I don’t feel something like crowdsourced tagging would work for the Fediverse unless it has some sort of approval system built for either post’s author or commuity admins (and those are already busy). Otherwise it would be far too easy to do things like brigading, or pushing government-style “self-censorship” (or straight out censorship of others: just get an army of bots “volunteers” into one instance, let the resulting blocks federate). Something closer to AO3 style tagging, where the author retains most control but readers can add tags to things that are valid only to them (and maybe to people they share data with too?) should workbetter IMO.

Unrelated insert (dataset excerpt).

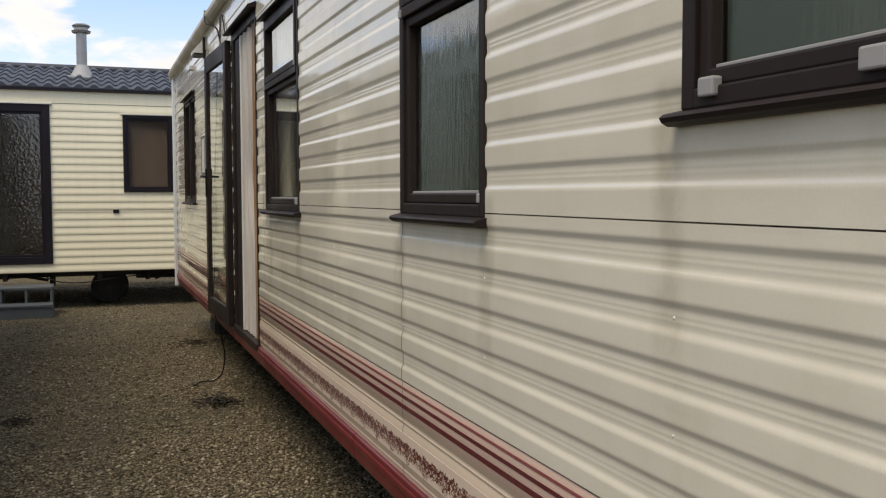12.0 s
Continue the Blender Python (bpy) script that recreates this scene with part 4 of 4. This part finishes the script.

Blocking keywords is not reliable to block topics because a keyword does not a topic make, for example in this post I mention queer, socialism, musk and islam yet it’s not topical to any of those things.


What for?
XMPP is quite robust and open, and while it’s not in the level of simplicity of, say, IRC, it still beats pretty much everything else on connectivity and efficiency, and can be run on a potato. Storage is only slighly a concern.
OTOH nu-protocols like Mastodon stuff or Matrix stuff, while they are nice to have, are notoriously badly designed because kiddies these days can’t bother to learn C. This results in highly energy-, memory- and storage-consuming systems. In the amount of RAM I need to kick up a Matrix server (assuming it even runs) I can run ~18 XMPP services and about ~240 ircd services.